Sunday, May 31, 2009

American Hypocrites

Fred Kaplan has a good article at Slate about the illogic of arguments against holding some Guantanamo Bay terror suspect in mainland US prisons. He informs us that these prisons already house over 300 convicted terrorists, including domestic terrorists who could actually blend into the surrounding communities if they escaped. Which no one ever does. The article is well-reasoned and accurate in its description of super max prison conditions. Kaplan rightly points out the not so small hypocrisy of the "No to Gitmo Guys in the Homeland" crowd:
There's something distasteful about the whole debate. The critics of transferring Gitmo prisoners to the United States are the same people who call on the Afghan and Pakistani leaders to crack down, at some risk, on their homegrown insurgents more fervently—and the same people who barely take notice when our armed drones mistakenly kill civilians in the crossfire of the war on terror.

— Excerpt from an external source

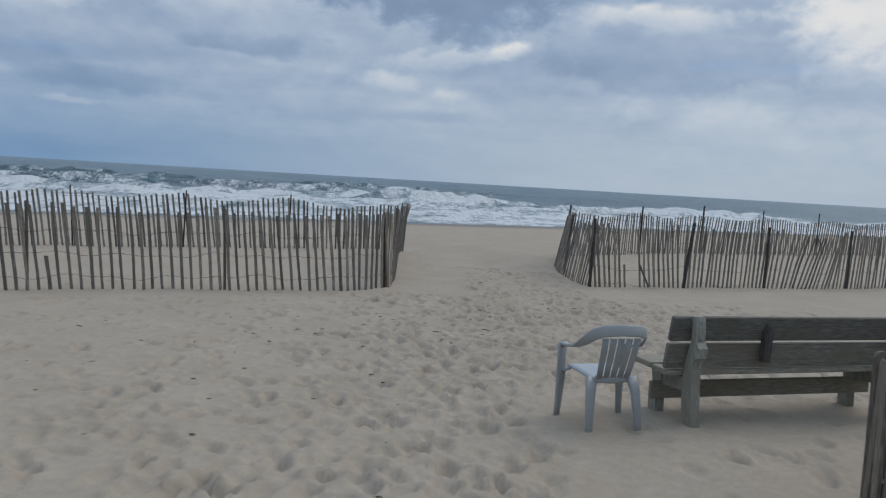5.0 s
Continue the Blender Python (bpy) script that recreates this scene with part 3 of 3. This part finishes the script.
bars(swim, MAT_PRINT, 1, 0.34, 0, -0.118, 0.02, 0.007, rnd)

# ---- blue standpipe ----
pipe = thing("standpipe", "bright blue painted standpipe with a ball top behind the pickets", "standpipe", pose(-2.236, 4.06, ground(-2.236, 4.06)))
foot = 1.196 - ground(-2.236, 4.06)


def turned(profile, sides=20):
    bm = bmesh.new()
    rings = [[bm.verts.new((r * math.cos(a), r * math.sin(a), z)) for a in (2 * math.pi * k / sides for k in range(sides))] for z, r in profile]
    for a, b in zip(rings, rings[1:]):
        for k in range(sides):
            bm.faces.new((a[k], a[(k + 1) % sides], b[(k + 1) % sides], b[k]))
    bm.faces.new(rings[0][::-1])
    bm.faces.new(rings[-1])
    return bm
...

But when decency requires that we take measures that appear to involve a little extra risk, they turn frantically parochial and refuse. And in this case, the measures required don't really involve risk—only responsibility. Surely they know that prisons are one thing that America does really well. Exactly what are the critics afraid of?

Equally distressing is the idea that the "one thing America does really well is prisons". A generation ago America did many things really well.